*Data segment*
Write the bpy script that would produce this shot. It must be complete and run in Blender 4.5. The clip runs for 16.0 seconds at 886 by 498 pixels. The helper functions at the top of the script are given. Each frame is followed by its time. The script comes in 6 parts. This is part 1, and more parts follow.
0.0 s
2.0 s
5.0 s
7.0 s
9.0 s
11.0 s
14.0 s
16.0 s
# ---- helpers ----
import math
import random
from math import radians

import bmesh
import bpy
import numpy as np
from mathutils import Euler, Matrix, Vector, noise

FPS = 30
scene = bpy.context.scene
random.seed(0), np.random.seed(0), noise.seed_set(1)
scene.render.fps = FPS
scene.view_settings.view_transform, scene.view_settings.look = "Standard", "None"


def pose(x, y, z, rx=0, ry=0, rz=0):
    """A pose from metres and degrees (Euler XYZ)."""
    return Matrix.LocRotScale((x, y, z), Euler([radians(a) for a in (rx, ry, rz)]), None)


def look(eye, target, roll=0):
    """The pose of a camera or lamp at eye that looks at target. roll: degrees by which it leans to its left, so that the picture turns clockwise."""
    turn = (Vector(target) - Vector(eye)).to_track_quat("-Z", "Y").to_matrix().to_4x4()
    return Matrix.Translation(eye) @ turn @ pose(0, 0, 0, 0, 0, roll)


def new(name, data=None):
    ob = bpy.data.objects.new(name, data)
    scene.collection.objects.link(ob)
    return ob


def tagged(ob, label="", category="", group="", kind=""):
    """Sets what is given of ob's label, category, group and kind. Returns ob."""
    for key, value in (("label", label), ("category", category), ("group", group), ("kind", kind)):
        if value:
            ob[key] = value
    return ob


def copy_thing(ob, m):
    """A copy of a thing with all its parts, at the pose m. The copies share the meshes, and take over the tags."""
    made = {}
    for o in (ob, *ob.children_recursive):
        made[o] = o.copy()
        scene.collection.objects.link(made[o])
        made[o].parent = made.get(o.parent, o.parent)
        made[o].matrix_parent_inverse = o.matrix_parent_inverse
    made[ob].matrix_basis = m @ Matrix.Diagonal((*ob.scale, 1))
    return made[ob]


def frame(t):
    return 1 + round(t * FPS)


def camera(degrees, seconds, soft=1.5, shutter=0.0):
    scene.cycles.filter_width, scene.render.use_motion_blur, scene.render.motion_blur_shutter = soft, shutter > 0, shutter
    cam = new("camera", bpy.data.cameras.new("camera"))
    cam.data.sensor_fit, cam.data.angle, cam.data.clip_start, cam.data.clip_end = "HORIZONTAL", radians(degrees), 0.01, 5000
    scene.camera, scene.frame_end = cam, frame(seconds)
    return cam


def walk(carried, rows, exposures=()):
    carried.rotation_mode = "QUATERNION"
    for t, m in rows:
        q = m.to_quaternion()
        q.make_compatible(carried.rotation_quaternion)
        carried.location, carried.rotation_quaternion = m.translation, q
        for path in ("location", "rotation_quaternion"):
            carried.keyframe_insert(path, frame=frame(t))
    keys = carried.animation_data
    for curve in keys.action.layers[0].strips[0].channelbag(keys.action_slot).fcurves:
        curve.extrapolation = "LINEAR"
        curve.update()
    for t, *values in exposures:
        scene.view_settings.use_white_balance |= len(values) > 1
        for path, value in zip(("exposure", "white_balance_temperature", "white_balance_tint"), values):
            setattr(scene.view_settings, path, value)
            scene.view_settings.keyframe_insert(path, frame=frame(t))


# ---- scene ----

*Written instruction*
Write the whole listing out again. Keep every line exactly as it is.

*Exercise output*
Write the bpy script that would produce this shot. It must be complete and run in Blender 4.5. The clip runs for 16.0 seconds at 886 by 498 pixels. The helper functions at the top of the script are given. Each frame is followed by its time. The script comes in 6 parts. This is part 1, and more parts follow.
0.0 s
2.0 s
5.0 s
7.0 s
9.0 s
11.0 s
14.0 s
16.0 s
# ---- helpers ----
import math
import random
from math import radians

import bmesh
import bpy
import numpy as np
from mathutils import Euler, Matrix, Vector, noise

FPS = 30
scene = bpy.context.scene
random.seed(0), np.random.seed(0), noise.seed_set(1)
scene.render.fps = FPS
scene.view_settings.view_transform, scene.view_settings.look = "Standard", "None"


def pose(x, y, z, rx=0, ry=0, rz=0):
    """A pose from metres and degrees (Euler XYZ)."""
    return Matrix.LocRotScale((x, y, z), Euler([radians(a) for a in (rx, ry, rz)]), None)


def look(eye, target, roll=0):
    """The pose of a camera or lamp at eye that looks at target. roll: degrees by which it leans to its left, so that the picture turns clockwise."""
    turn = (Vector(target) - Vector(eye)).to_track_quat("-Z", "Y").to_matrix().to_4x4()
    return Matrix.Translation(eye) @ turn @ pose(0, 0, 0, 0, 0, roll)


def new(name, data=None):
    ob = bpy.data.objects.new(name, data)
    scene.collection.objects.link(ob)
    return ob


def tagged(ob, label="", category="", group="", kind=""):
    """Sets what is given of ob's label, category, group and kind. Returns ob."""
    for key, value in (("label", label), ("category", category), ("group", group), ("kind", kind)):
        if value:
            ob[key] = value
    return ob


def copy_thing(ob, m):
    """A copy of a thing with all its parts, at the pose m. The copies share the meshes, and take over the tags."""
    made = {}
    for o in (ob, *ob.children_recursive):
        made[o] = o.copy()
        scene.collection.objects.link(made[o])
        made[o].parent = made.get(o.parent, o.parent)
        made[o].matrix_parent_inverse = o.matrix_parent_inverse
    made[ob].matrix_basis = m @ Matrix.Diagonal((*ob.scale, 1))
    return made[ob]


def frame(t):
    return 1 + round(t * FPS)


def camera(degrees, seconds, soft=1.5, shutter=0.0):
    scene.cycles.filter_width, scene.render.use_motion_blur, scene.render.motion_blur_shutter = soft, shutter > 0, shutter
    cam = new("camera", bpy.data.cameras.new("camera"))
    cam.data.sensor_fit, cam.data.angle, cam.data.clip_start, cam.data.clip_end = "HORIZONTAL", radians(degrees), 0.01, 5000
    scene.camera, scene.frame_end = cam, frame(seconds)
    return cam


def walk(carried, rows, exposures=()):
    carried.rotation_mode = "QUATERNION"
    for t, m in rows:
        q = m.to_quaternion()
        q.make_compatible(carried.rotation_quaternion)
        carried.location, carried.rotation_quaternion = m.translation, q
        for path in ("location", "rotation_quaternion"):
            carried.keyframe_insert(path, frame=frame(t))
    keys = carried.animation_data
    for curve in keys.action.layers[0].strips[0].channelbag(keys.action_slot).fcurves:
        curve.extrapolation = "LINEAR"
        curve.update()
    for t, *values in exposures:
        scene.view_settings.use_white_balance |= len(values) > 1
        for path, value in zip(("exposure", "white_balance_temperature", "white_balance_tint"), values):
            setattr(scene.view_settings, path, value)
            scene.view_settings.keyframe_insert(path, frame=frame(t))


# ---- scene ----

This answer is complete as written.